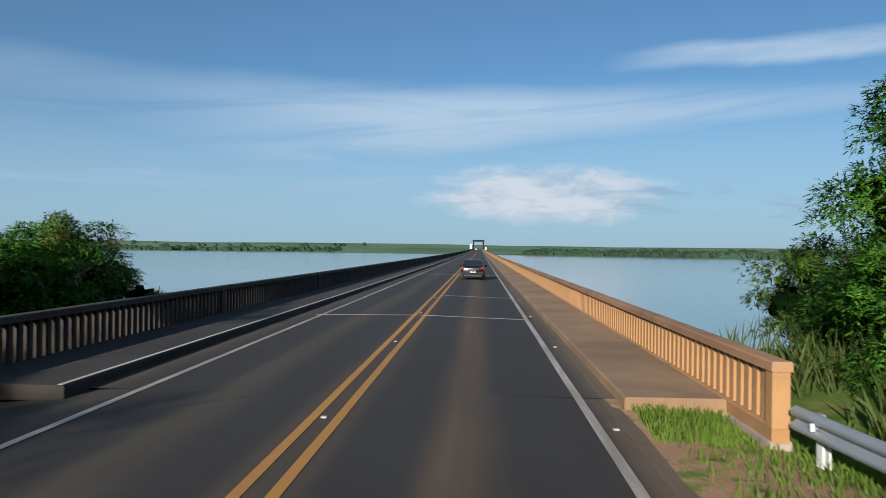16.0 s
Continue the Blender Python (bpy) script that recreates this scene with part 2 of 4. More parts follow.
def peeling_material(name, paint, bare):
    """Old paint that flakes off a pole in upright patches."""
    m = bpy.data.materials.new(name)
    m.use_nodes = True
    n = Nodes(m.node_tree)
    bsdf = m.node_tree.nodes["Principled BSDF"]
    pos = n.add("ShaderNodeTexCoord").outputs["Object"]
    flake = n.ramp(n.noise(n.mapping(pos, (5, 5, 2.2)), 1.0, 7, 0.68, 0.4), 0.44, 0.52)
    speck = n.ramp(n.noise(pos, 40, 3, 0.7), 0.3, 0.7, 0.0, 0.3)
    col = n.mix(speck, n.mix(flake, rgb(*bare), rgb(*paint)), rgb(bare[0] * 1.6, bare[1] * 1.5, bare[2] * 1.4))
    m.node_tree.links.new(col, bsdf.inputs["Base Color"])
    bsdf.inputs["Roughness"].default_value = 0.75
    b = n.add("ShaderNodeBump", {"Strength": 0.4, "Distance": 0.004, "Height": flake})
    m.node_tree.links.new(b.outputs[0], bsdf.inputs["Normal"])
    return m


def leaf_material(name, dark, light, through=0.5):
    m = bpy.data.materials.new(name)
    m.use_nodes = True
    n = Nodes(m.node_tree)
    L = m.node_tree.links
    m.node_tree.nodes.clear()
    rnd = n.add("ShaderNodeNewGeometry").outputs["Random Per Island"]
    pos = n.add("ShaderNodeTexCoord").outputs["Object"]
    tone = n.math("ADD", n.math("MULTIPLY", rnd, 0.36), n.math("MULTIPLY", n.noise(pos, 0.9, 4, 0.6), 0.78))
    tree_rnd = n.add("ShaderNodeObjectInfo").outputs["Random"]
    col = n.mix(n.ramp(tone, 0.25, 0.85), rgb(*dark), rgb(*light))
    hue = n.ramp(tree_rnd, 0.35, 1.0, 0.0, 0.35)
    col = n.mix(hue, col, n.mix(n.ramp(tone, 0.25, 0.85), rgb(dark[0] * 1.5, dark[1] * 0.9, dark[2]), rgb(light[0] * 1.25, light[1] * 0.85, light[2] * 1.2)))
    diff = n.add("ShaderNodeBsdfPrincipled", {"Base Color": col, "Roughness": 0.6, "Specular IOR Level": 0.16})
    tr = n.add("ShaderNodeBsdfTranslucent", {"Color": n.mix(0.5, col, rgb(light[0] * 1.2, light[1] * 1.3, light[2] * 0.6))})
    mx = n.add("ShaderNodeMixShader", {0: through, 1: diff.outputs[0], 2: tr.outputs[0]})
    out = n.add("ShaderNodeOutputMaterial", {0: mx.outputs[0]})
    return m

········

What is expected> Please write out all the data again word for word, but not the pictures.

Full output>
16.0 s
Continue the Blender Python (bpy) script that recreates this scene with part 2 of 4. More parts follow.
def peeling_material(name, paint, bare):
    """Old paint that flakes off a pole in upright patches."""
    m = bpy.data.materials.new(name)
    m.use_nodes = True
    n = Nodes(m.node_tree)
    bsdf = m.node_tree.nodes["Principled BSDF"]
    pos = n.add("ShaderNodeTexCoord").outputs["Object"]
    flake = n.ramp(n.noise(n.mapping(pos, (5, 5, 2.2)), 1.0, 7, 0.68, 0.4), 0.44, 0.52)
    speck = n.ramp(n.noise(pos, 40, 3, 0.7), 0.3, 0.7, 0.0, 0.3)
    col = n.mix(speck, n.mix(flake, rgb(*bare), rgb(*paint)), rgb(bare[0] * 1.6, bare[1] * 1.5, bare[2] * 1.4))
    m.node_tree.links.new(col, bsdf.inputs["Base Color"])
    bsdf.inputs["Roughness"].default_value = 0.75
    b = n.add("ShaderNodeBump", {"Strength": 0.4, "Distance": 0.004, "Height": flake})
    m.node_tree.links.new(b.outputs[0], bsdf.inputs["Normal"])
    return m


def leaf_material(name, dark, light, through=0.5):
    m = bpy.data.materials.new(name)
    m.use_nodes = True
    n = Nodes(m.node_tree)
    L = m.node_tree.links
    m.node_tree.nodes.clear()
    rnd = n.add("ShaderNodeNewGeometry").outputs["Random Per Island"]
    pos = n.add("ShaderNodeTexCoord").outputs["Object"]
    tone = n.math("ADD", n.math("MULTIPLY", rnd, 0.36), n.math("MULTIPLY", n.noise(pos, 0.9, 4, 0.6), 0.78))
    tree_rnd = n.add("ShaderNodeObjectInfo").outputs["Random"]
    col = n.mix(n.ramp(tone, 0.25, 0.85), rgb(*dark), rgb(*light))
    hue = n.ramp(tree_rnd, 0.35, 1.0, 0.0, 0.35)
    col = n.mix(hue, col, n.mix(n.ramp(tone, 0.25, 0.85), rgb(dark[0] * 1.5, dark[1] * 0.9, dark[2]), rgb(light[0] * 1.25, light[1] * 0.85, light[2] * 1.2)))
    diff = n.add("ShaderNodeBsdfPrincipled", {"Base Color": col, "Roughness": 0.6, "Specular IOR Level": 0.16})
    tr = n.add("ShaderNodeBsdfTranslucent", {"Color": n.mix(0.5, col, rgb(light[0] * 1.2, light[1] * 1.3, light[2] * 0.6))})
    mx = n.add("ShaderNodeMixShader", {0: through, 1: diff.outputs[0], 2: tr.outputs[0]})
    out = n.add("ShaderNodeOutputMaterial", {0: mx.outputs[0]})
    return m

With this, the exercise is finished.